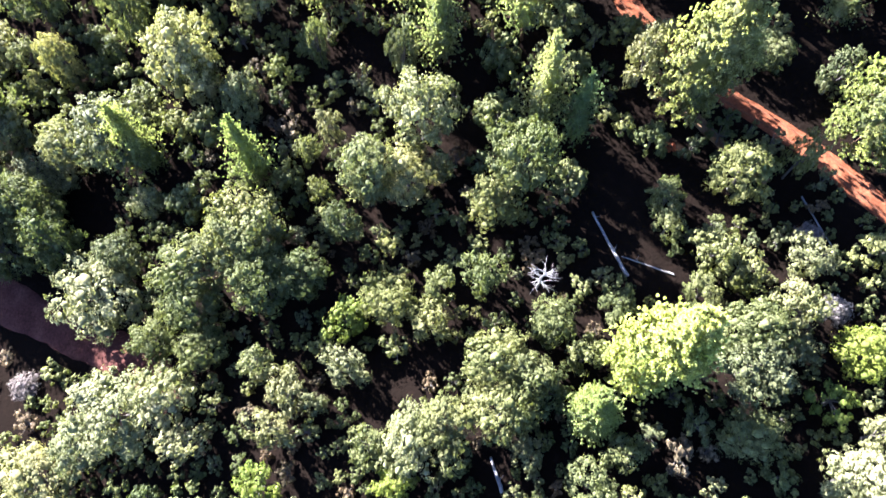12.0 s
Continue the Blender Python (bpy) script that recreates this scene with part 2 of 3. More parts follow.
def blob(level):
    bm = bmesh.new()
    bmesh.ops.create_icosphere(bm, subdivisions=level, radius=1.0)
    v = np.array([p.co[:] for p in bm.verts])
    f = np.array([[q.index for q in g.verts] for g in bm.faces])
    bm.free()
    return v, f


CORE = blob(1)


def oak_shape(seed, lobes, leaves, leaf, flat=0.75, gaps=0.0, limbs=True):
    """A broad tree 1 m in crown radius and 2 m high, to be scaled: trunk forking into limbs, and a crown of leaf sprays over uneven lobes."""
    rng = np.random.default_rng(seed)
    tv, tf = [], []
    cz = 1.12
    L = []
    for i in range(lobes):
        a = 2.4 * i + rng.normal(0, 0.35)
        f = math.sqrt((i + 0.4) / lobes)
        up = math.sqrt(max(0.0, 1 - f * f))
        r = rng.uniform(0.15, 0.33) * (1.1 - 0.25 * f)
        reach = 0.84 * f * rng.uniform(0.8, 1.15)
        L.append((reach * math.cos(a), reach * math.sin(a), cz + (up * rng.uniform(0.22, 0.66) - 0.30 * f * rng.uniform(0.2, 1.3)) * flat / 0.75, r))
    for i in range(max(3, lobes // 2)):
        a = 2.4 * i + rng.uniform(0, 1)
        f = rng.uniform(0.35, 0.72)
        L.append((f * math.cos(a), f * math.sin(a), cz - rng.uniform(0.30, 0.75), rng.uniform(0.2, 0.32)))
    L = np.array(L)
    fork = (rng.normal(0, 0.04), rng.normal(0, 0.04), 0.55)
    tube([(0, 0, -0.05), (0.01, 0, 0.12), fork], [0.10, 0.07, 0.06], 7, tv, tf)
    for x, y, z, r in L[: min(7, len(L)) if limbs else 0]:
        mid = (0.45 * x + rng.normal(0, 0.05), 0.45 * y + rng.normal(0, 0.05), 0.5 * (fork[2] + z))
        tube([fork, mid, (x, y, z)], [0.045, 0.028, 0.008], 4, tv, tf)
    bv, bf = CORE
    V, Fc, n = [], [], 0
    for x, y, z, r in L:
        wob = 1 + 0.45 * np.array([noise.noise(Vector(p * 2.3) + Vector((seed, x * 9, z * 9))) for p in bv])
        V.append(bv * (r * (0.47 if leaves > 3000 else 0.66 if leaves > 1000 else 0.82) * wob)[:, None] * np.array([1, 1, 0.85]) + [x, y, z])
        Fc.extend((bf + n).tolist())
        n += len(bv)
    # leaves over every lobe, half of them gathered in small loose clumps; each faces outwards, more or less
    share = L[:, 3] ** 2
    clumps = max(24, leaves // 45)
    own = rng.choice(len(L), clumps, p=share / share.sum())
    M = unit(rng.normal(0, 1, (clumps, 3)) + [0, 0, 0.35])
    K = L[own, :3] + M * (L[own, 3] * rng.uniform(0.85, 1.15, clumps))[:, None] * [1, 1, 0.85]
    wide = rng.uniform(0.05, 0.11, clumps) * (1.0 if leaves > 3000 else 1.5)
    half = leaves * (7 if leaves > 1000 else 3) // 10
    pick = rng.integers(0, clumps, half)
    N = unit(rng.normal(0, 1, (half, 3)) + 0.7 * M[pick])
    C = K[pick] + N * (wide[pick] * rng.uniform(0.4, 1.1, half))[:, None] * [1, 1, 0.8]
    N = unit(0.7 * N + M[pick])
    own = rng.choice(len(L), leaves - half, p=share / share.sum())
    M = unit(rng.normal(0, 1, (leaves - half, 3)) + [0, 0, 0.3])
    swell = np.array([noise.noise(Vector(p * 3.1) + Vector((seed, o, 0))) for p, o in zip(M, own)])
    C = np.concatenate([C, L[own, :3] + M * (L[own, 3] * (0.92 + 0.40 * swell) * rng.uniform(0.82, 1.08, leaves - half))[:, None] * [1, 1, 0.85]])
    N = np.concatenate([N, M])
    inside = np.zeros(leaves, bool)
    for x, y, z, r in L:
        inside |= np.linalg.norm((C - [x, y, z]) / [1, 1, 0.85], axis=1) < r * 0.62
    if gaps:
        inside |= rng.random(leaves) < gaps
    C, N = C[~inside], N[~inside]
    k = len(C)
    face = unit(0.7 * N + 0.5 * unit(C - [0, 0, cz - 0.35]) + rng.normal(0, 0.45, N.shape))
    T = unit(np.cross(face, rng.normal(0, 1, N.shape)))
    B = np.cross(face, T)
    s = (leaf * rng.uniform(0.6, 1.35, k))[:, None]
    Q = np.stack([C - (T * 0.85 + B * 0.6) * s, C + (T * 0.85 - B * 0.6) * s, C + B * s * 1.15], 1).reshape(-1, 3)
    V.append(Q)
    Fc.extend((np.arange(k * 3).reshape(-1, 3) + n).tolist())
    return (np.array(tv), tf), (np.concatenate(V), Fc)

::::

**Exercise objective**
Your task is an exact transcription of all the data, minus the pictures.

**Output for this task**
12.0 s
Continue the Blender Python (bpy) script that recreates this scene with part 2 of 3. More parts follow.
def blob(level):
    bm = bmesh.new()
    bmesh.ops.create_icosphere(bm, subdivisions=level, radius=1.0)
    v = np.array([p.co[:] for p in bm.verts])
    f = np.array([[q.index for q in g.verts] for g in bm.faces])
    bm.free()
    return v, f


CORE = blob(1)


def oak_shape(seed, lobes, leaves, leaf, flat=0.75, gaps=0.0, limbs=True):
    """A broad tree 1 m in crown radius and 2 m high, to be scaled: trunk forking into limbs, and a crown of leaf sprays over uneven lobes."""
    rng = np.random.default_rng(seed)
    tv, tf = [], []
    cz = 1.12
    L = []
    for i in range(lobes):
        a = 2.4 * i + rng.normal(0, 0.35)
        f = math.sqrt((i + 0.4) / lobes)
        up = math.sqrt(max(0.0, 1 - f * f))
        r = rng.uniform(0.15, 0.33) * (1.1 - 0.25 * f)
        reach = 0.84 * f * rng.uniform(0.8, 1.15)
        L.append((reach * math.cos(a), reach * math.sin(a), cz + (up * rng.uniform(0.22, 0.66) - 0.30 * f * rng.uniform(0.2, 1.3)) * flat / 0.75, r))
    for i in range(max(3, lobes // 2)):
        a = 2.4 * i + rng.uniform(0, 1)
        f = rng.uniform(0.35, 0.72)
        L.append((f * math.cos(a), f * math.sin(a), cz - rng.uniform(0.30, 0.75), rng.uniform(0.2, 0.32)))
    L = np.array(L)
    fork = (rng.normal(0, 0.04), rng.normal(0, 0.04), 0.55)
    tube([(0, 0, -0.05), (0.01, 0, 0.12), fork], [0.10, 0.07, 0.06], 7, tv, tf)
    for x, y, z, r in L[: min(7, len(L)) if limbs else 0]:
        mid = (0.45 * x + rng.normal(0, 0.05), 0.45 * y + rng.normal(0, 0.05), 0.5 * (fork[2] + z))
        tube([fork, mid, (x, y, z)], [0.045, 0.028, 0.008], 4, tv, tf)
    bv, bf = CORE
    V, Fc, n = [], [], 0
    for x, y, z, r in L:
        wob = 1 + 0.45 * np.array([noise.noise(Vector(p * 2.3) + Vector((seed, x * 9, z * 9))) for p in bv])
        V.append(bv * (r * (0.47 if leaves > 3000 else 0.66 if leaves > 1000 else 0.82) * wob)[:, None] * np.array([1, 1, 0.85]) + [x, y, z])
        Fc.extend((bf + n).tolist())
        n += len(bv)
    # leaves over every lobe, half of them gathered in small loose clumps; each faces outwards, more or less
    share = L[:, 3] ** 2
    clumps = max(24, leaves // 45)
    own = rng.choice(len(L), clumps, p=share / share.sum())
    M = unit(rng.normal(0, 1, (clumps, 3)) + [0, 0, 0.35])
    K = L[own, :3] + M * (L[own, 3] * rng.uniform(0.85, 1.15, clumps))[:, None] * [1, 1, 0.85]
    wide = rng.uniform(0.05, 0.11, clumps) * (1.0 if leaves > 3000 else 1.5)
    half = leaves * (7 if leaves > 1000 else 3) // 10
    pick = rng.integers(0, clumps, half)
    N = unit(rng.normal(0, 1, (half, 3)) + 0.7 * M[pick])
    C = K[pick] + N * (wide[pick] * rng.uniform(0.4, 1.1, half))[:, None] * [1, 1, 0.8]
    N = unit(0.7 * N + M[pick])
    own = rng.choice(len(L), leaves - half, p=share / share.sum())
    M = unit(rng.normal(0, 1, (leaves - half, 3)) + [0, 0, 0.3])
    swell = np.array([noise.noise(Vector(p * 3.1) + Vector((seed, o, 0))) for p, o in zip(M, own)])
    C = np.concatenate([C, L[own, :3] + M * (L[own, 3] * (0.92 + 0.40 * swell) * rng.uniform(0.82, 1.08, leaves - half))[:, None] * [1, 1, 0.85]])
    N = np.concatenate([N, M])
    inside = np.zeros(leaves, bool)
    for x, y, z, r in L:
        inside |= np.linalg.norm((C - [x, y, z]) / [1, 1, 0.85], axis=1) < r * 0.62
    if gaps:
        inside |= rng.random(leaves) < gaps
    C, N = C[~inside], N[~inside]
    k = len(C)
    face = unit(0.7 * N + 0.5 * unit(C - [0, 0, cz - 0.35]) + rng.normal(0, 0.45, N.shape))
    T = unit(np.cross(face, rng.normal(0, 1, N.shape)))
    B = np.cross(face, T)
    s = (leaf * rng.uniform(0.6, 1.35, k))[:, None]
    Q = np.stack([C - (T * 0.85 + B * 0.6) * s, C + (T * 0.85 - B * 0.6) * s, C + B * s * 1.15], 1).reshape(-1, 3)
    V.append(Q)
    Fc.extend((np.arange(k * 3).reshape(-1, 3) + n).tolist())
    return (np.array(tv), tf), (np.concatenate(V), Fc)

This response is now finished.